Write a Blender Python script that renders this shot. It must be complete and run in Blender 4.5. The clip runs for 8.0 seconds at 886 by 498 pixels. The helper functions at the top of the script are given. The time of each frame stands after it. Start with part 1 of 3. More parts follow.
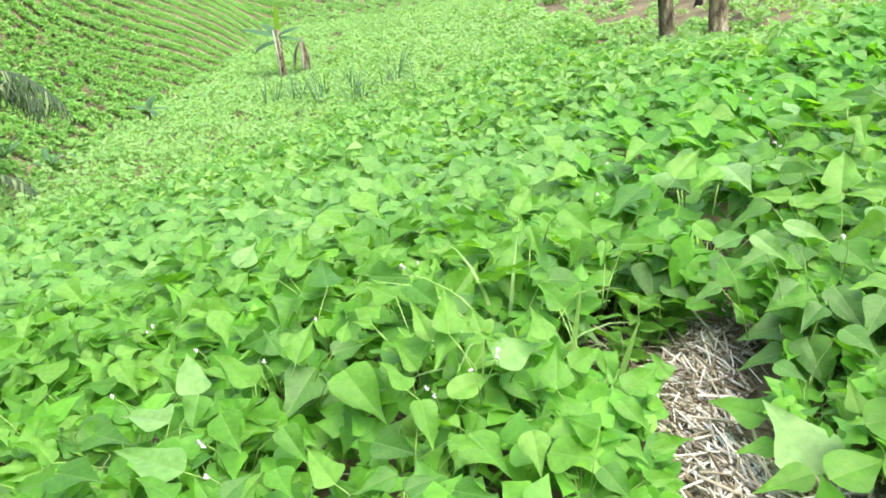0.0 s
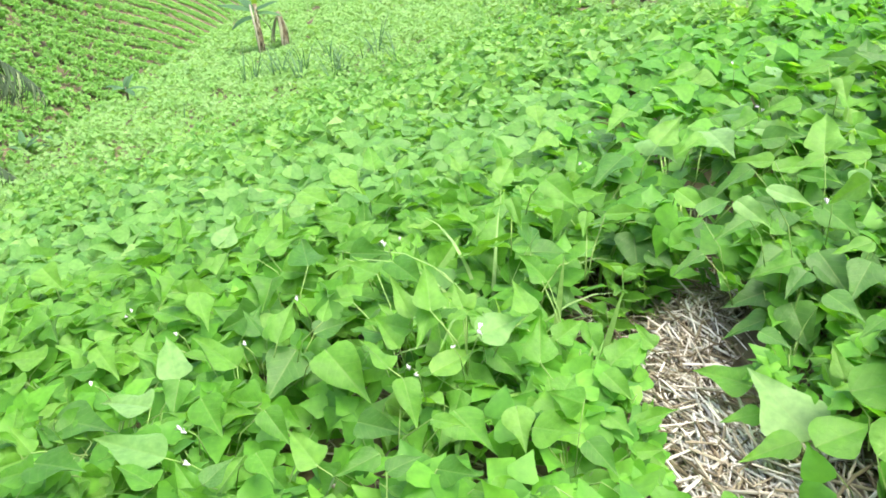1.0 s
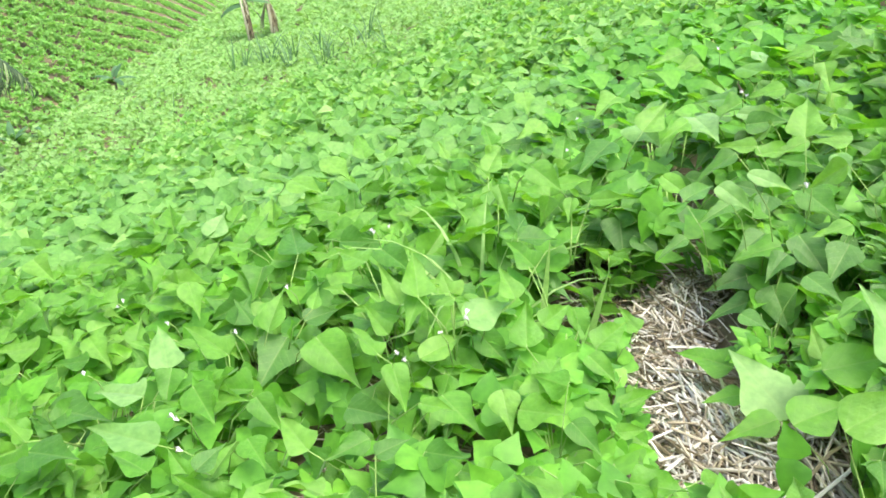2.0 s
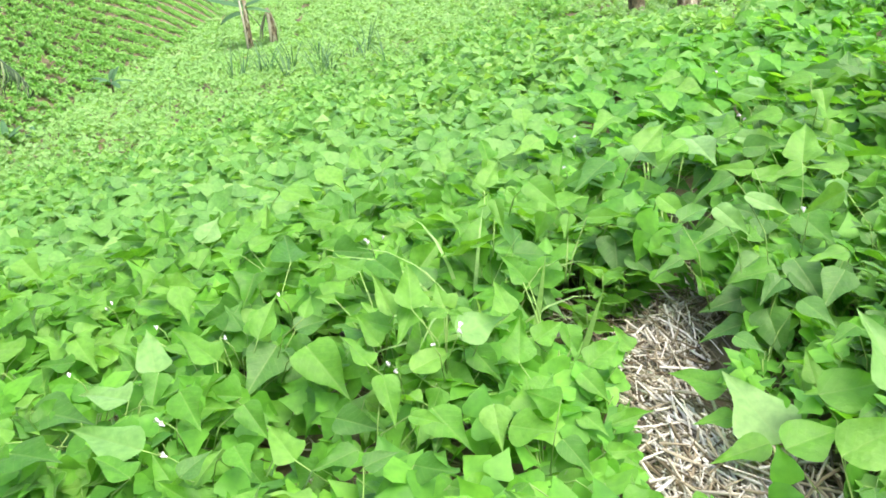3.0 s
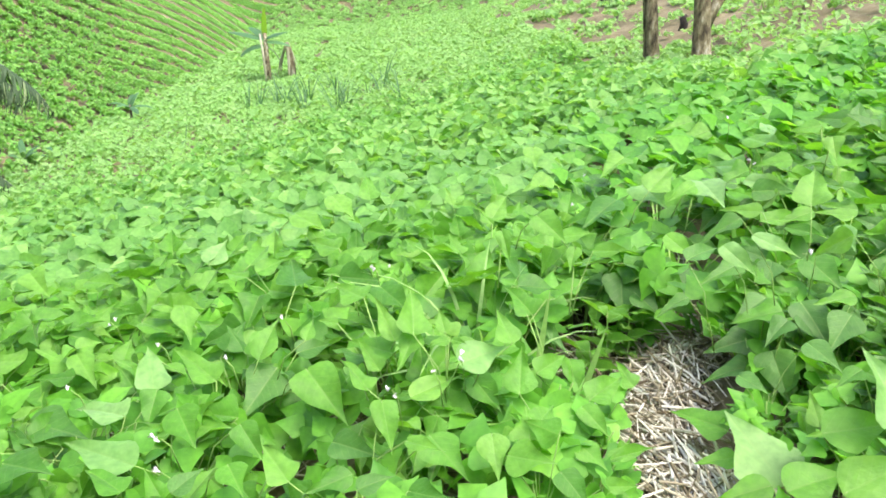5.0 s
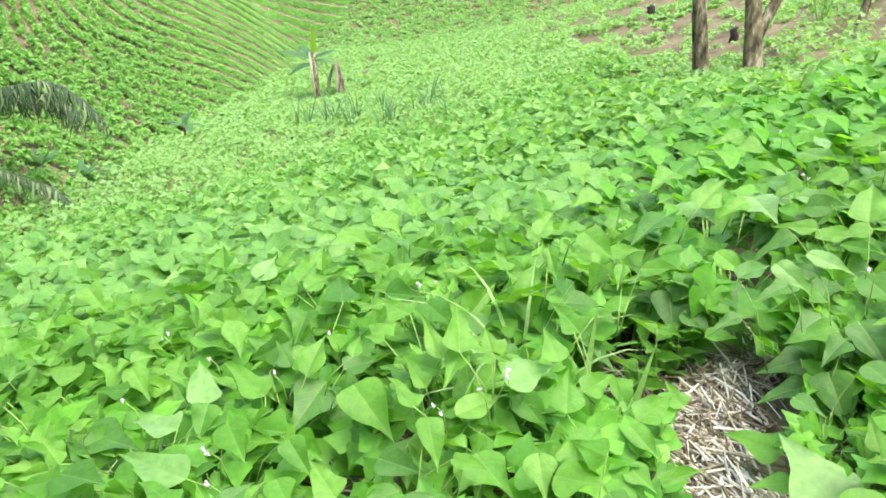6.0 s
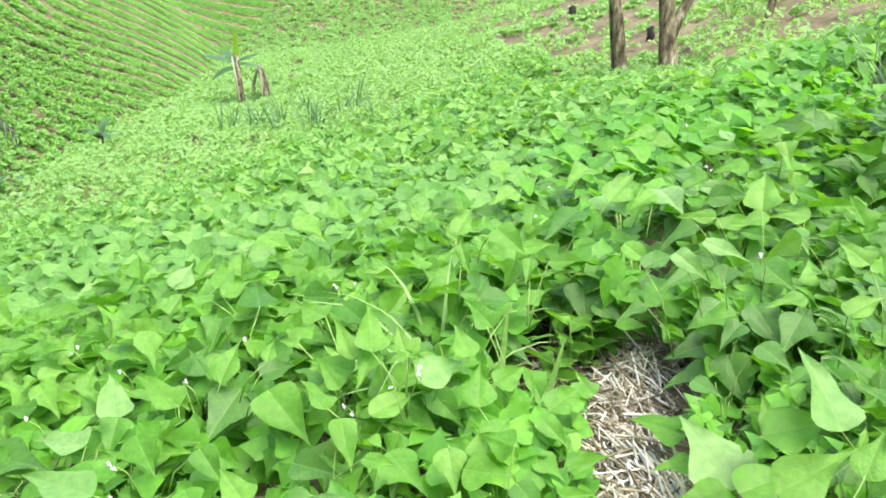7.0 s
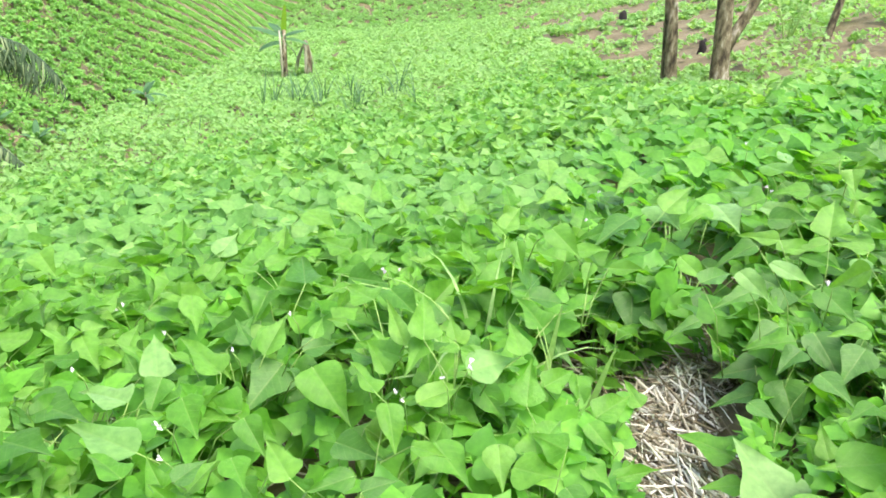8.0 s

Task ▸
Repeat the material above in full and unchanged, minus its images.

Written reply ▸
Write a Blender Python script that renders this shot. It must be complete and run in Blender 4.5. The clip runs for 8.0 seconds at 886 by 498 pixels. The helper functions at the top of the script are given. The time of each frame stands after it. Start with part 1 of 3. More parts follow.
0.0 s
1.0 s
2.0 s
3.0 s
5.0 s
6.0 s
7.0 s
8.0 s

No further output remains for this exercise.